The anova() function is pretty powerful: if we have a series of nested models, we can test them all at once with one function call. For example, the code below computes the $F$-statistics for mod2 vs. mod1 and mod3 vs. mod2:

anova(mod1, mod2, mod3)
# Analysis of Variance Table
#
# Model 1: mpg ~ 1
# Model 2: mpg ~ wt
# Model 3: mpg ~ wt + hp
#   Res.Df     RSS Df Sum of Sq       F    Pr(>F)
# 1     31 1126.05
# 2     30  278.32  1    847.73 126.041 4.488e-12 ***
# 3     29  195.05  1     83.27  12.381  0.001451 **
# ---
# Signif. codes:  0 ‘***’ 0.001 ‘**’ 0.01 ‘*’ 0.05 ‘.’ 0.1 ‘ ’ 1


But wait: the $F$-statistic for mod2 vs. mod1 has changed! It was previously 91.375, and now it is 126.041. What happened?

Resolution (Part 1)

(Credit: Many thanks to Naras who pointed me in the right direction.) The answer lies in a paragraph within the help file for anova.lm() (emphasis mine):

Optionally the table can include test statistics. Normally the F statistic is most appropriate, which compares the mean square for a row to the residual sum of squares for the largest model considered. If scale is specified chi-squared tests can be used. Mallows’ Cp statistic is the residual sum of squares plus twice the estimate of sigma^2 times the residual degrees of freedom.

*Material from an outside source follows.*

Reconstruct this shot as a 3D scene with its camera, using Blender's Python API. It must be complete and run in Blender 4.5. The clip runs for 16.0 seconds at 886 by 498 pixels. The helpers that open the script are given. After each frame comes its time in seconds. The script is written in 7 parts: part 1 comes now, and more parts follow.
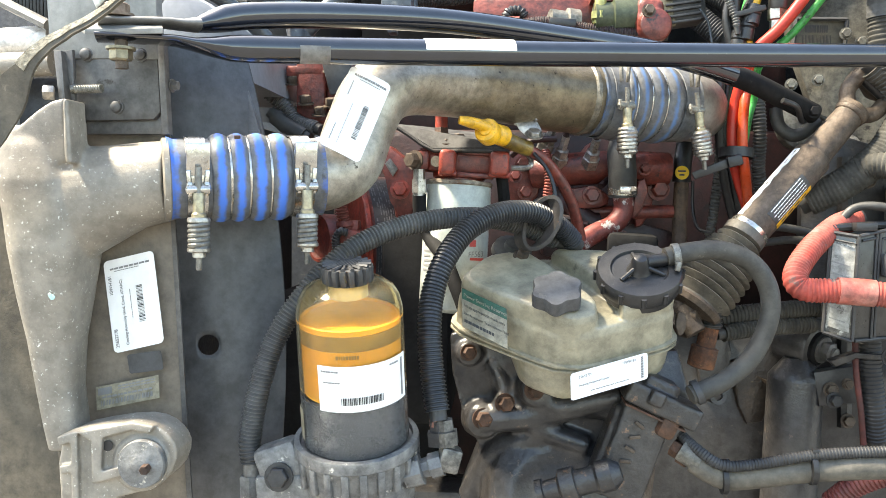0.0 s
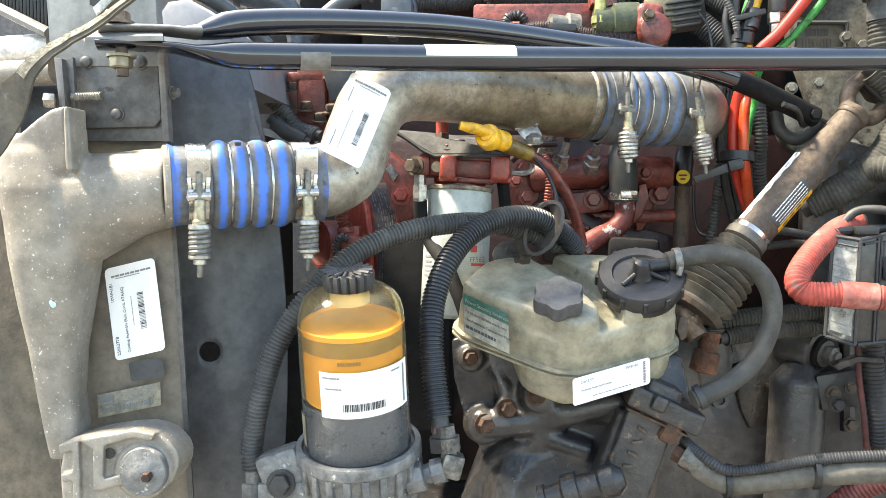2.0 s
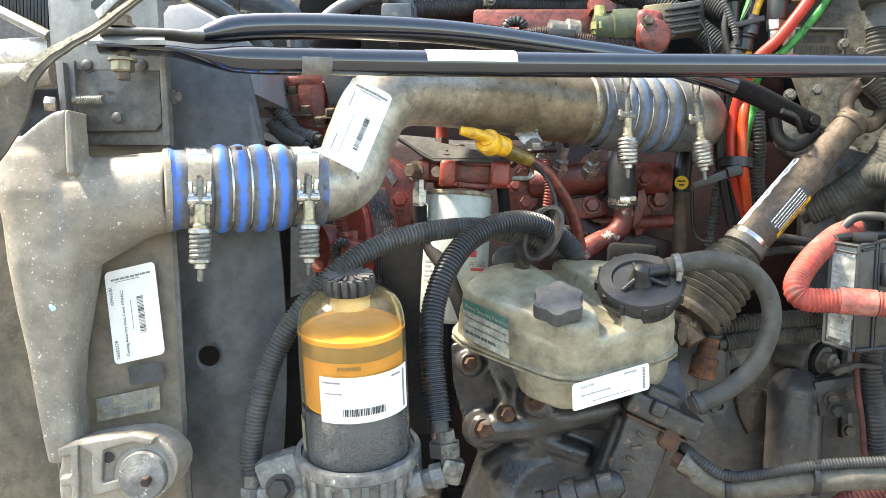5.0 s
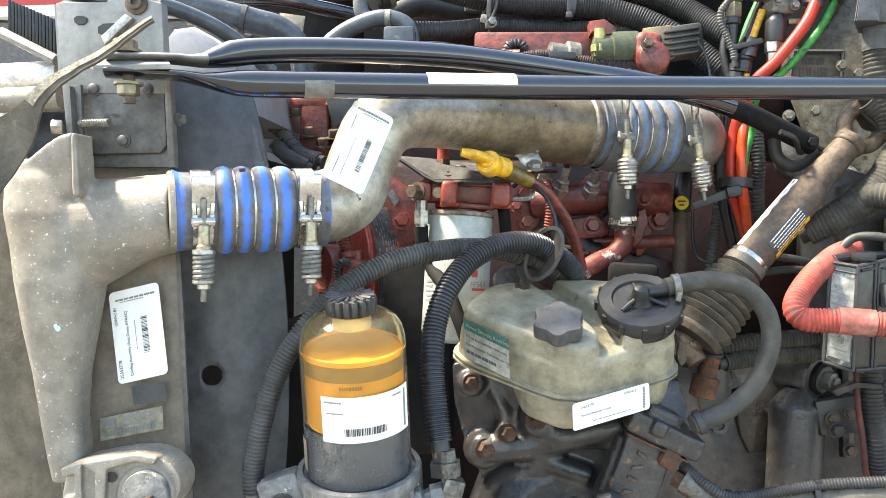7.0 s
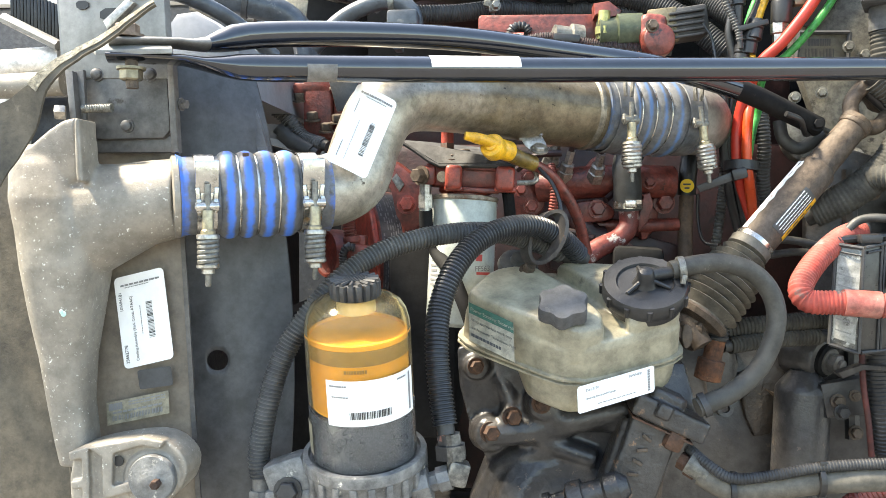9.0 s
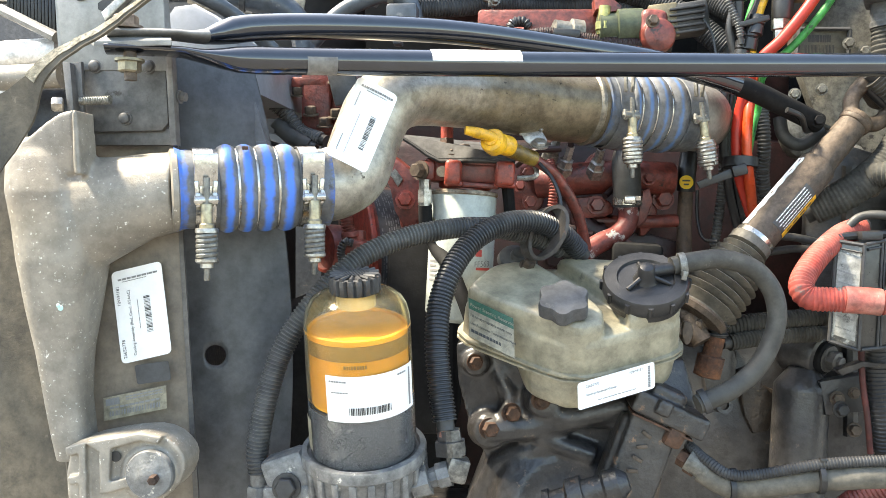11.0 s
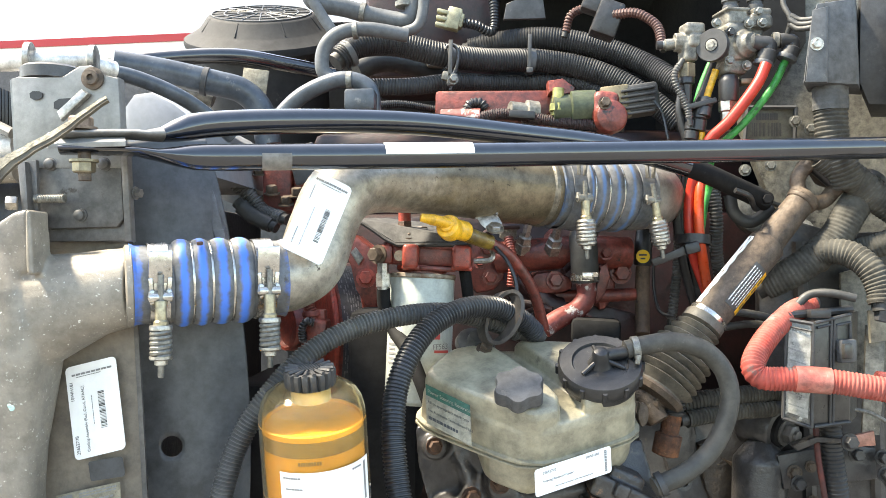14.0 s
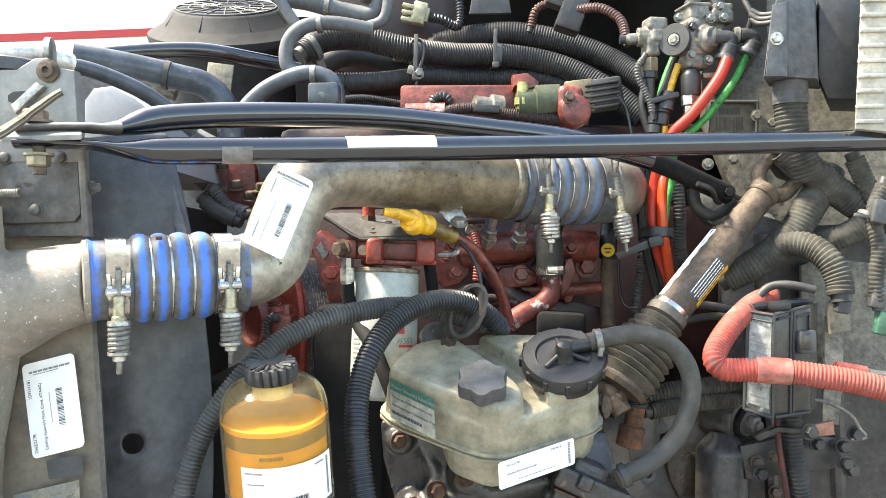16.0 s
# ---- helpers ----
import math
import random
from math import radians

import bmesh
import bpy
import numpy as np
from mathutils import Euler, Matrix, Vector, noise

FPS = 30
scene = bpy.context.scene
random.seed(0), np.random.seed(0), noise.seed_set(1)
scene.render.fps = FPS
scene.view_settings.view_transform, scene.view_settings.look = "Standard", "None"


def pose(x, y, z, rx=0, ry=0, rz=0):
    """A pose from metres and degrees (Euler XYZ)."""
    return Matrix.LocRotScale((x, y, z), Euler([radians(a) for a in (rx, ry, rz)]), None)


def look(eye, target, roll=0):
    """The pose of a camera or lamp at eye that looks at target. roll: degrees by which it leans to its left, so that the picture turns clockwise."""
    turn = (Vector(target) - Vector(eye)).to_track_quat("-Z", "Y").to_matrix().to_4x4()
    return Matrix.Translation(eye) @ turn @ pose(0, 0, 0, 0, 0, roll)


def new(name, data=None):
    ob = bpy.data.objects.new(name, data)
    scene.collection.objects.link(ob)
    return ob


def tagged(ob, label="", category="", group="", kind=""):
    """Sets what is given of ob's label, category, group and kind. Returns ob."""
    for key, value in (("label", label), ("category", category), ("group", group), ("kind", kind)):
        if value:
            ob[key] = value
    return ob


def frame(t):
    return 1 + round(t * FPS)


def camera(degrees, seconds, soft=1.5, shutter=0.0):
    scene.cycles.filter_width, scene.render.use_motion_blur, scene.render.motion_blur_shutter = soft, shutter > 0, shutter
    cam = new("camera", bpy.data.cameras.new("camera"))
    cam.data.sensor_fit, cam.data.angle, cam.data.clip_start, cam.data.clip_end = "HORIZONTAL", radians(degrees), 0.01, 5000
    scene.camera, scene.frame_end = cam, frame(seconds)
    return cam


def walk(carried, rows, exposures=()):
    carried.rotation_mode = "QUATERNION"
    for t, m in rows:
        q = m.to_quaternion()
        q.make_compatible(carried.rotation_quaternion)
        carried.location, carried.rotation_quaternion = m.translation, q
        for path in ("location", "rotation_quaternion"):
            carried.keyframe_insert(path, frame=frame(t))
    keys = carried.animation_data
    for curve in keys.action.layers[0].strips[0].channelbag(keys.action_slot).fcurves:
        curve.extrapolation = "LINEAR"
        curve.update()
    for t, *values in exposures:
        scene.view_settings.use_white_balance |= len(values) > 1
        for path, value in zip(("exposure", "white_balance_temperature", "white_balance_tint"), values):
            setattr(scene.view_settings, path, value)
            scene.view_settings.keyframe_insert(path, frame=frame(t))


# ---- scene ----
cam = camera(54.0, 16.0, soft=0.3)
PATH = [
    (0, (0.073, 0.051, 1.513), (-0.069, 2.043, 1.403), 0.6),
    (0.5, (0.074, 0.053, 1.511), (-0.069, 2.045, 1.406), 0.4),
    (1, (0.073, 0.051, 1.512), (-0.071, 2.043, 1.403), 0.4),
    (1.5, (0.074, 0.051, 1.511), (-0.075, 2.043, 1.404), 0.4),
    (2, (0.073, 0.052, 1.514), (-0.072, 2.045, 1.415), 0.3),
    (2.5, (0.073, 0.05, 1.515), (-0.069, 2.043, 1.425), 0.2),
    (3, (0.073, 0.048, 1.512), (-0.07, 2.041, 1.421), 0.4),
    (3.5, (0.068, 0.049, 1.512), (-0.069, 2.042, 1.42), 0.5),
    (4, (0.069, 0.051, 1.514), (-0.065, 2.044, 1.423), 0.4),
    (6.5, (0.064, 0.05, 1.515), (-0.073, 2.045, 1.452), 0.8),
    (7, (0.072, 0.041, 1.518), (-0.073, 2.035, 1.471), 0.5),
    (7.5, (0.084, 0.04, 1.516), (-0.05, 2.035, 1.465), -0.3),
    (8, (0.077, 0.041, 1.513), (-0.055, 2.036, 1.455), -0.1),
    (8.5, (0.074, 0.039, 1.513), (-0.075, 2.033, 1.445), 0.1),
    (9, (0.074, 0.042, 1.515), (-0.084, 2.034, 1.436), 0.2),
    (11.5, (0.065, 0.048, 1.512), (-0.076, 2.041, 1.426), 0.4),
    (12, (0.076, 0.046, 1.517), (-0.062, 2.041, 1.457), -0.0),
    (12.5, (0.083, 0.043, 1.524), (-0.035, 2.04, 1.493), -0.3),
    (13, (0.083, 0.039, 1.539), (-0.031, 2.035, 1.521), -0.7),
    (13.5, (0.088, 0.037, 1.558), (-0.019, 2.034, 1.563), -0.8),
    (14, (0.091, 0.037, 1.565), (0.005, 2.035, 1.589), -0.3),
    (14.5, (0.092, 0.034, 1.565), (0.019, 2.033, 1.592), -0.3),
    (15, (0.097, 0.033, 1.566), (0.038, 2.032, 1.594), -0.5),
    (15.5, (0.099, 0.034, 1.564), (0.052, 2.034, 1.587), -0.6),
    (16, (0.104, 0.039, 1.561), (0.08, 2.038, 1.577), -0.6),
]
walk(cam, [(t, look(eye, target, roll)) for t, eye, target, roll in PATH], [(0.0, 3.08, 7750, 6), (16.0, 3.08, 7750, 6)])


# ---- world and light ----
world = bpy.data.worlds.new("world")
scene.world = world
world.use_nodes = True
sky = world.node_tree.nodes.new("ShaderNodeTexSky")
sky.sky_type = "NISHITA"
sky.sun_disc = False
sky.sun_elevation = radians(58)
sky.sun_rotation = radians(-60)
sky.air_density, sky.dust_density = 1.0, 1.4
world.node_tree.links.new(sky.outputs[0], world.node_tree.nodes["Background"].inputs[0])
world.node_tree.nodes["Background"].inputs[1].default_value = 0.115
sun = new("sun", bpy.data.lights.new("sun", "SUN"))
sun.data.energy, sun.data.angle, sun.data.color = 2.5, radians(7), (1.0, 0.95, 0.88)
sun.matrix_world = look((-3.2, 0.9, 6.6), (0, 1.2, 1.4))


# ---- materials ----
def mat(name, c1, c2, rough=0.55, metal=0.0, scale=18.0, fine=160.0, bump=0.15, speck=None, amount=0.0, spec=0.5, speckscale=None, coat=0.0, grime=0.45):
    m = bpy.data.materials.new(name)
    m.use_nodes = True
    n, l = m.node_tree.nodes, m.node_tree.links
    b = n["Principled BSDF"]
    tc = n.new("ShaderNodeTexCoord")
    info = n.new("ShaderNodeObjectInfo")
    add = n.new("ShaderNodeVectorMath")
    add.operation = "ADD"
    l.new(tc.outputs["Object"], add.inputs[0])
    l.new(info.outputs["Location"], add.inputs[1])

    def noise_node(s, detail, r=0.6):
        k = n.new("ShaderNodeTexNoise")
        k.inputs["Scale"].default_value, k.inputs["Detail"].default_value, k.inputs["Roughness"].default_value = s, detail, r
        l.new(add.outputs[0], k.inputs["Vector"])
        return k

    def ramp(src, lo, hi):
        k = n.new("ShaderNodeMapRange")
        k.inputs["From Min"].default_value, k.inputs["From Max"].default_value = lo, hi
        l.new(src, k.inputs["Value"])
        return k.outputs[0]

    def mix(f, a, c):
        k = n.new("ShaderNodeMix")
        k.data_type = "RGBA"
        ins = [s for s in k.inputs if s.type == "RGBA"]
        for sock, v in zip(ins, (a, c)):
            if isinstance(v, tuple):
                sock.default_value = (*v, 1)
            else:
                l.new(v, sock)
        fs = [s for s in k.inputs if s.type == "VALUE"][0]
        l.new(f, fs)
        return [s for s in k.outputs if s.type == "RGBA"][0]

    big, small = noise_node(scale, 5), noise_node(fine, 3)
    col = mix(ramp(big.outputs["Fac"], 0.32, 0.68), c1, c2)
    if speck:
        sp = noise_node(speckscale or scale * 3.1, 8, 0.7)
        col = mix(ramp(sp.outputs["Fac"], 0.645 - amount, 0.70 - amount), col, speck)
    if grime:
        gr = noise_node(scale * 2.3 + 20, 10, 0.72)
        dark = n.new("ShaderNodeMix")
        dark.data_type, dark.blend_type = "RGBA", "MULTIPLY"
        [k for k in dark.inputs if k.type == "VALUE"][0].default_value = 1.0
        ga, gb2 = [k for k in dark.inputs if k.type == "RGBA"]
        l.new(col, ga)
        gm = n.new("ShaderNodeMapRange")
        gm.inputs["From Min"].default_value, gm.inputs["From Max"].default_value = 0.36, 0.62
        gm.inputs["To Min"].default_value, gm.inputs["To Max"].default_value = 1.0 - grime, 1.0 + grime * 0.35
        l.new(gr.outputs["Fac"], gm.inputs["Value"])
        l.new(gm.outputs[0], gb2)
        col = [k for k in dark.outputs if k.type == "RGBA"][0]
    l.new(col, b.inputs["Base Color"])
    rr = n.new("ShaderNodeMapRange")
    rr.inputs["To Min"].default_value, rr.inputs["To Max"].default_value = max(0.03, rough - 0.12), min(1.0, rough + 0.12)
    l.new(small.outputs["Fac"], rr.inputs["Value"])
    l.new(rr.outputs[0], b.inputs["Roughness"])
    b.inputs["Metallic"].default_value = metal
    b.inputs["Specular IOR Level"].default_value = spec
    b.inputs["Coat Weight"].default_value = coat
    if bump:
        bp = n.new("ShaderNodeBump")
        bp.inputs["Strength"].default_value, bp.inputs["Distance"].default_value = bump, 0.003
        l.new(small.outputs["Fac"], bp.inputs["Height"])
        l.new(bp.outputs[0], b.inputs["Normal"])
    return m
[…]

In other words, the denominator of the F-statistic is based on the largest model in the anova() call. We can verify this with the computations below. In anova(mod1, mod2)<, the denominator depends on the RSS and Res.Df values for model 2; in anova(mod1, mod2, mod3), in depends on the RSS and Res.Df values for model 3.


((1126.05 - 278.32) / (31 - 30)) / (278.32 / 30)
#  91.37647

((1126.05 - 278.32) / (31 - 30)) / (195.05 / 29)
#  126.0403


Resolution (Part 2)

Why would anova() determine the denominator in this way? I think the reason lies in what the F-statistic is trying to compare (see Reference 2 for details). The F-statistic is comparing two different estimates of the variance, and the estimate in the denominator is akin to the typical variance estimate we get from the residuals of a regression model. In our example above, one F-statistic used the residuals from mod2, while the other used the residuals from mod3.

Which F-statistic should you use in practice? I think this might depend on your data analysis pipeline, but my gut says that the F-statistic from the anova() call with just 2 models is probably the one you want to use. It’s a lot easier to interpret and understand.

I haven’t seen any discussion on this in my internet searches, so I would love to hear views on what one should do in practice!

References:

1. James, G., et al. (2013). An introduction to statistical learning (Section 3.2.2).
2. lumen. The F distribution and the F-ratio.